(CN) - House democrats introduced a bill earlier this week to impose a fee on investment advisers to defray the cost of inspections and examinations by the Securities and Exchange Commission.
The Investment Adviser Examination Improvement Act, introduced by Rep. Maxine Waters, is the most recent salvo in an ongoing battle in the House of Representative over how to pay for the SEC's regulation of investment advisors as mandated by the Dodd-Frank Wall Street Reform and Consumer Protection Act.
Earlier this year Financial Services Committee Chairman Spencer Bachus, a Republican, introduced a bill to create a self-regulatory organization to police investment advisers similar to the Financial Industry Regulatory Authority, which governs securities dealers.
The North American Securities Administrators and Association endorsed Waters' bill saying that investment adviser regulation is, and should remain, a government responsibility.

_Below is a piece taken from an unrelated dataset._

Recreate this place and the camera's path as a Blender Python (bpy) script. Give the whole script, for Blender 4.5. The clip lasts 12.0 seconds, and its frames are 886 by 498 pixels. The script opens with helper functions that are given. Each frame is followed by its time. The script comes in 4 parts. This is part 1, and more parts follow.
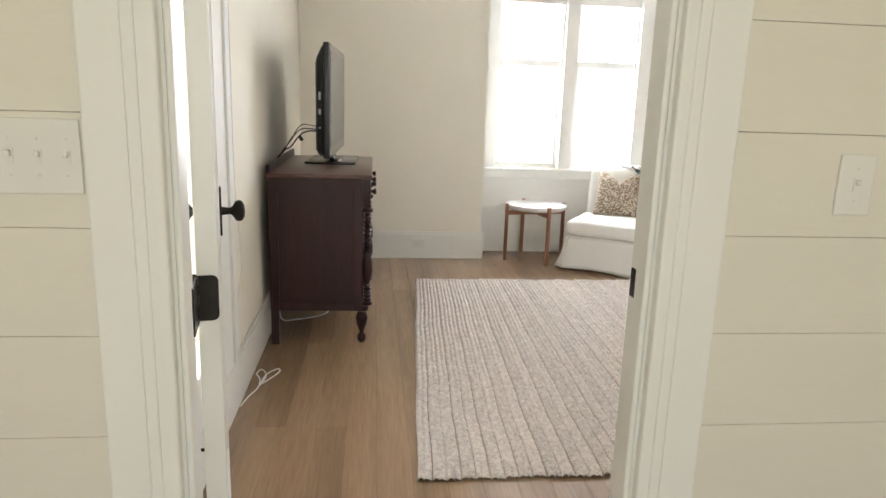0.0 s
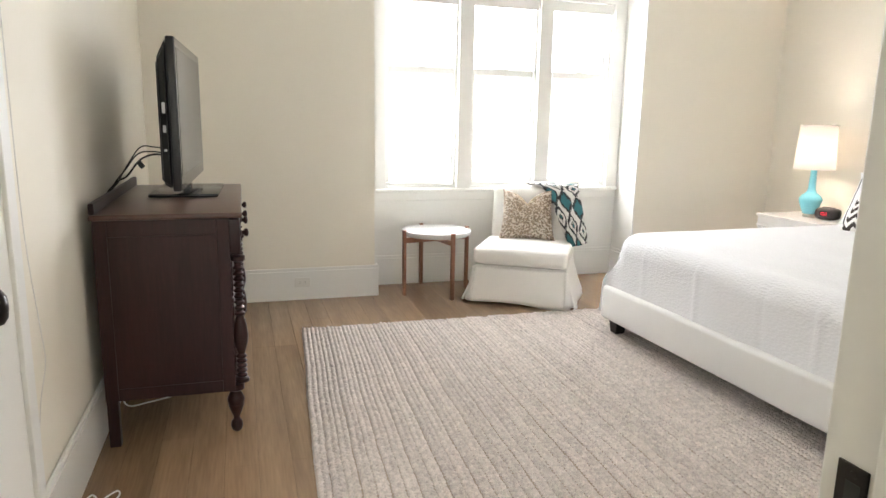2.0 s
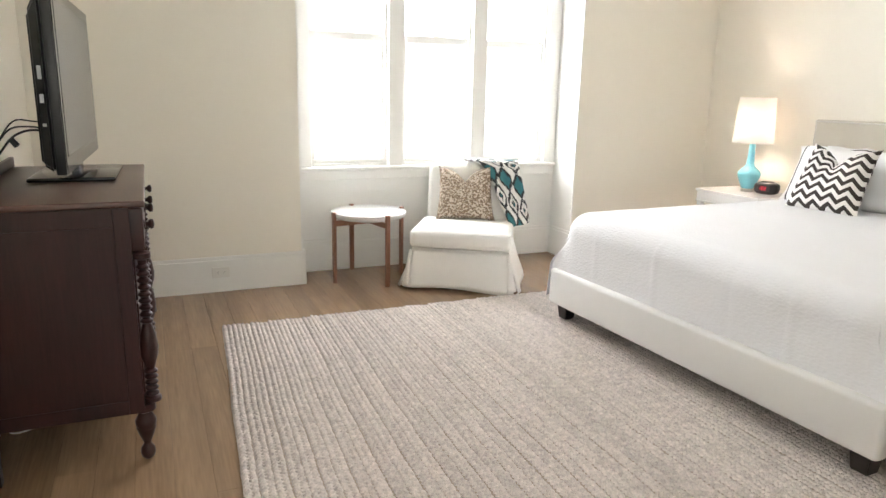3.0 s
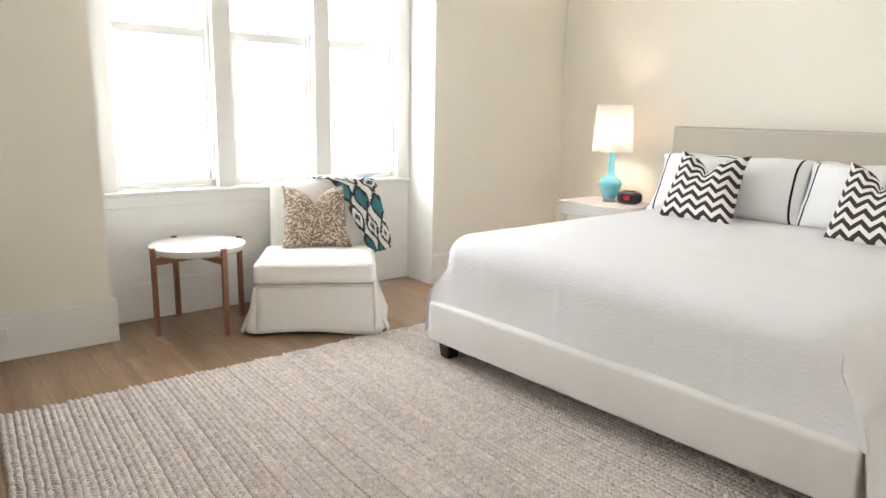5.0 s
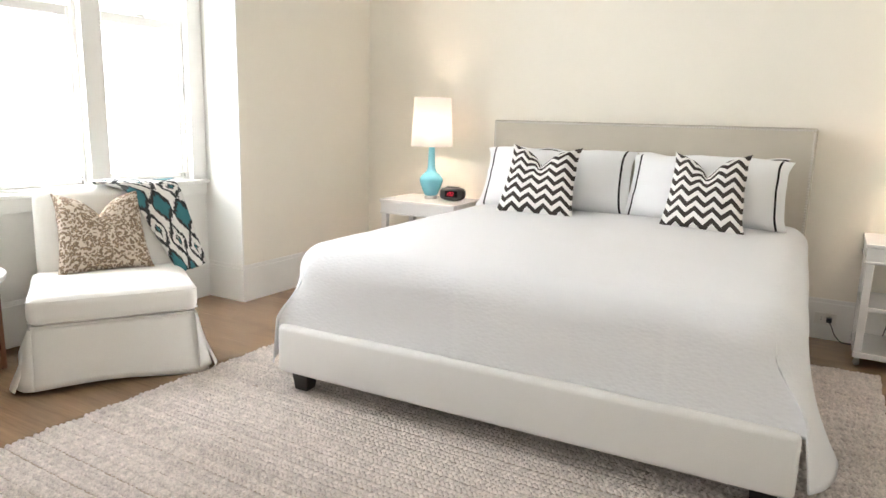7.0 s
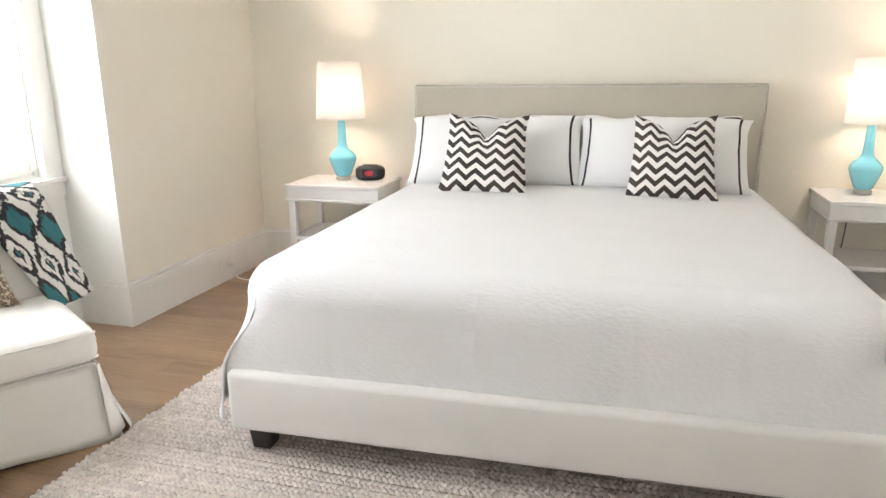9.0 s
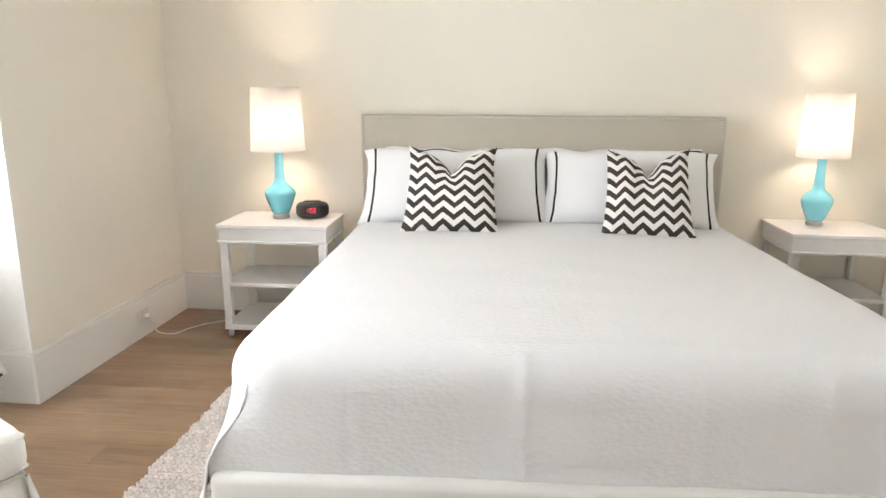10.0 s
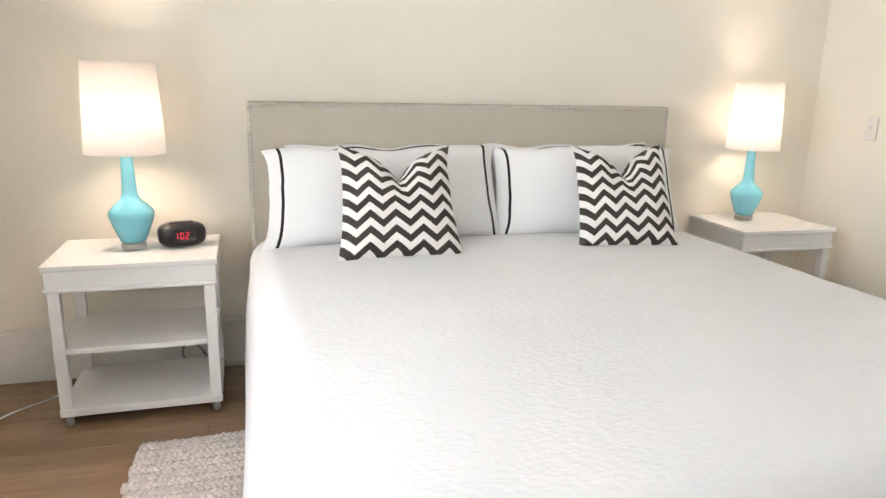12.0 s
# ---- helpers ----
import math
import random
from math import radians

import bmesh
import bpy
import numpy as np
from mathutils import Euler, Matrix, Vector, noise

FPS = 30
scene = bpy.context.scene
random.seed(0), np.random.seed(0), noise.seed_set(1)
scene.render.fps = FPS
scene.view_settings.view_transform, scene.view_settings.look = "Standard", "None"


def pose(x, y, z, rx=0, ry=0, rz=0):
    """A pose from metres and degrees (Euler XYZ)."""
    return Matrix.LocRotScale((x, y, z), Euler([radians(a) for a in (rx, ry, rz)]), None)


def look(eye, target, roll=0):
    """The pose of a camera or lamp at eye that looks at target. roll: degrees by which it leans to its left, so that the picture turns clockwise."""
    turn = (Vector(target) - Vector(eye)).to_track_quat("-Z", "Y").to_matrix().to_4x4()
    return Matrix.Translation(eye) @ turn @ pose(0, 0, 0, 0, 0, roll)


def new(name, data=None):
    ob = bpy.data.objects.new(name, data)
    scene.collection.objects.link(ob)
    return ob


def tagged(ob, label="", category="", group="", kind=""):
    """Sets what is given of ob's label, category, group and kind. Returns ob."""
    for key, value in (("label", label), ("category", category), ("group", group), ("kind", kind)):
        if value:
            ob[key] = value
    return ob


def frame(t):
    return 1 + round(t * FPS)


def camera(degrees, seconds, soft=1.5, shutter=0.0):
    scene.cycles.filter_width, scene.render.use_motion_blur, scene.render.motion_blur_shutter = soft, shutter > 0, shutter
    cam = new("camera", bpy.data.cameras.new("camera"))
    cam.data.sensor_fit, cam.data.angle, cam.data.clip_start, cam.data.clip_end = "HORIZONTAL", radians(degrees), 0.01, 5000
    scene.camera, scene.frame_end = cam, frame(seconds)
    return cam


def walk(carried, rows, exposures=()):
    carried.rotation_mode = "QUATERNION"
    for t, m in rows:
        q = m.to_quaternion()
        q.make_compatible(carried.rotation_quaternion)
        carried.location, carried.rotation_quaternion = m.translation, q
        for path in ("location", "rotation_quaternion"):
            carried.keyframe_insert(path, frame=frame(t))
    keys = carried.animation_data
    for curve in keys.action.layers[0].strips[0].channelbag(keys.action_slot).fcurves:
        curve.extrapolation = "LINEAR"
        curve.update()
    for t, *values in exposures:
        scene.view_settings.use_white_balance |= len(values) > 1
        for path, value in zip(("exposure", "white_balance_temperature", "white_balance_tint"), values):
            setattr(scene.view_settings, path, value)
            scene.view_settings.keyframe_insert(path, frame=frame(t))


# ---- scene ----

"Unlike a private, third-party organization that does not have the expertise or experience with investment adviser regulation and that is accountable to a board of directors and not the investing public, government regulators bring to the table decades of experience unmatched by any entity in existence," Jack Herstein, president of the association said.
Other organizations including the Financial Planning Coalition and the Investor Adviser Association also endorsed Waters' bill.
In a statement Waters said it was "absolutely essential" to improve the oversight of investment advisers, noting that only 8 percent of the more than 11,000 investment advisors registered with the SEC are inspected annually.
No action has been scheduled on the bill.